Beyond the relationships expressions of my inner identity were fairly limited at the time. When I was at home as a child I had access to mom’s wardrobe. As an independent college student I did not have such access, nor did I have the privacy or funds to seek opportunities for self-expression. I do recall though talking with one friend about borrowing a skirt and wearing it around campus to see how people would react, but I lacked the courage to ever actually follow through with it (though she was willing to let me borrow one!)

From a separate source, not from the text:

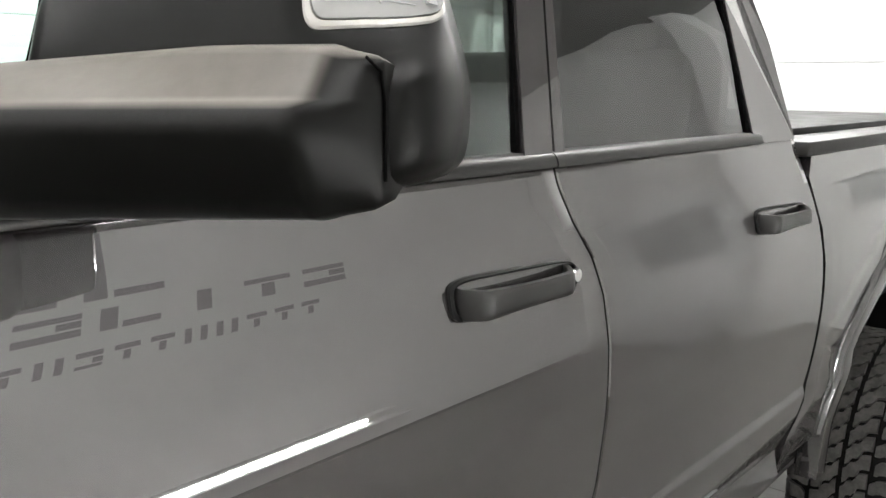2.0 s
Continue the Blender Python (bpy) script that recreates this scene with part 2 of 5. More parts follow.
M_SEAT = plastic("grey_seat_cloth", (0.070, 0.0675, 0.064), 0.85, 60, 0.03)
M_LINER = plastic("headliner_cloth", (0.30, 0.30, 0.29), 0.9, 60, 0.03)
M_PALE = mat("pale_grey_metal", (0.40, 0.395, 0.38), 0.4, 0.3)
plug(M_PALE, mix(M_PALE, noise_tex(M_PALE, coords(M_PALE), 20, 6), (0.26, 0.25, 0.235), (0.50, 0.495, 0.48)), "Base Color")
M_LIME = mat("lime_green_tape", (0.16, 0.80, 0.02), 0.45)
M_LAMPRIB = mat("lamp_rib_white", (0.42, 0.42, 0.41), 0.3)
M_PAPER = mat("white_paper", (0.75, 0.76, 0.74), 0.7)
M_LAMP = mat("lamp_lens_white", (0.27, 0.27, 0.268), 0.14, 0.0, 0.6, 0.03)


def glass(name, color, rough=0.0):
    m = mat(name, color, rough)
    n, l, b = nodes(m)
    b.inputs["Transmission Weight"].default_value = 1.0
    b.inputs["IOR"].default_value = 1.45
    return m


M_GLASS = glass("green_tinted_glass", (0.74, 0.88, 0.82))
M_GLASS.node_tree.nodes["Principled BSDF"].inputs["IOR"].default_value = 1.68
M_SCREEN = glass("green_windscreen_glass", (0.60, 0.79, 0.72))
M_FARGLASS = glass("clear_side_glass", (0.86, 0.95, 0.92))
M_FARGLASS.node_tree.nodes["Principled BSDF"].inputs["IOR"].default_value = 1.08
M_DARKGLASS = glass("privacy_glass", (0.16, 0.165, 0.16))
M_DARKGLASS.node_tree.nodes["Principled BSDF"].inputs["IOR"].default_value = 1.95

# room
M_TILE = mat("grey_porcelain_tile", (0.2, 0.2, 0.19), 0.30, spec=0.22)
n_, l_, b_ = nodes(M_TILE)
v = n_.new("ShaderNodeNewGeometry").outputs["Position"]
oi = n_.new("ShaderNodeObjectInfo")
cloud = ramp(M_TILE, noise_tex(M_TILE, v, 3.2, 9, 0.72), [(0.25, (0.165, 0.161, 0.154)), (0.75, (0.245, 0.240, 0.230))])
tone = mix(M_TILE, oi.outputs["Random"], (0.90, 0.90, 0.90), (1.08, 1.075, 1.06))
clean = mix(M_TILE, 1.0, cloud, tone, "MULTIPLY")
# dried pale splashes, and sparse dark drops
pale = ramp(M_TILE, noise_tex(M_TILE, v, 9, 8, 0.75), [(0.56, (0, 0, 0)), (0.72, (0.55, 0.55, 0.55))])
where = ramp(M_TILE, noise_tex(M_TILE, v, 2.3, 3, 0.6), [(0.52, (0, 0, 0)), (0.66, (0.16, 0.16, 0.16))])
drops = ramp(M_TILE, maths(M_TILE, "ADD", noise_tex(M_TILE, v, 26, 4, 0.6), where), [(0.775, (0, 0, 0)), (0.79, (0.8, 0.8, 0.8))])
plug(M_TILE, mix(M_TILE, drops, mix(M_TILE, pale, clean, (0.32, 0.313, 0.300)), (0.040, 0.038, 0.036)), "Base Color")
plug(M_TILE, ramp(M_TILE, noise_tex(M_TILE, v, 2.6, 7, 0.65), [(0.3, (0.15, 0.15, 0.15)), (0.75, (0.25, 0.25, 0.25))]), "Roughness")
bump(M_TILE, noise_tex(M_TILE, v, 70, 6, 0.7), 0.03, 0.001)
M_WET = mat("dirty_water", (0.075, 0.072, 0.067), 0.10)
M_DRIED = mat("dried_splash", (0.42, 0.41, 0.39), 0.6)
M_GROUT = mat("pale_grout", (0.30, 0.288, 0.268), 0.9)
bump(M_GROUT, noise_tex(M_GROUT, coords(M_GROUT), 300, 3), 0.3, 0.001)
M_WALL = mat("white_painted_wall", (0.80, 0.80, 0.79), 0.55)
v = coords(M_WALL)
plug(M_WALL, mix(M_WALL, ramp(M_WALL, noise_tex(M_WALL, v, 1.5, 6), GREY), (0.76, 0.76, 0.75), (0.83, 0.83, 0.82)), "Base Color")
bump(M_WALL, noise_tex(M_WALL, v, 60, 4), 0.08, 0.002)
M_NEAR = mat("pale_grey_painted_wall", (0.64, 0.64, 0.63), 0.6)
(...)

In time I met a woman with whom I felt a deeper connection than with any of the other female friends I had had, such that calling her a girlfriend would be accurate. We began dating and eventually married. I loved her deeply and do not think that in marrying her I was trying to cover my own inner struggles – though maybe I was. It may seem strange that someone who is transgender would choose to marry someone while living in the role of their non-internal gender. From what I have read and learned from other transgender people, this is not really that unusual at all. Because we cannot (certainly not at the time I got married) live in harmony with our inner identity, we strive to succeed at living in the role that society has forced on us, even if we don’t realize at the time that we are just living a role. I was pretty good at the male role, though interestingly I was never really very masculine. Even my future (at the time) wife recognized this about me and nicknamed me her “unguy.” Little did she, or I, realize at the time how accurate that title was.

She and I went on to have a family: two wonderful, amazing children whom we both love with all our hearts. We moved more times than either of us would have imagined when we first married. We were not a perfect couple. (I really doubt they exist). We struggled in various ways, one of which related to my persistent inclination to form friendships with women. Not surprisingly, and maybe not unreasonably, she had a hard time with this. I could never offer her a satisfactory explanation as to why I always connected better with other women. In retrospect it makes perfect sense, but for most of our married life it just created tension between us. I don’t blame her for this, as it was a natural reaction for a woman who thinks she has a cisgendered husband who can’t seem to stop building friendships with other women when he should be focused on her. I should have done better and I regret that I did not, though I understand better now that I wasn’t looking for love outside of the marriage.  I was just building friendships as I am a very relational person. 


In my next sections of my story I will share about the later years of our marriage and how I came to finally recognize who I am and why I had behaved as I did all my life. But before I close this entry I want to emphasize as strongly as I possibly can that my now former wife bares no blame or responsibility for my transition. I’ve already established that one doesn’t “become” transgender, yet some people will insist on blaming it on some inadequacy or failure on the part of the spouse. That could not be farther from the truth. I’m not going to say she was perfect. I certainly wasn’t. But nothing she did or didn’t do made me the way I am. I look back on our years together with a lot of joy, as we shared many great adventures together and passed through a lot of challenges together.  My greatest regret is that when I finally began to really examine myself and figure out who I was, I didn’t let her in on that journey. I’ll talk more about this later, but she really is one amazing woman and being her partner for so many years is not something I regret.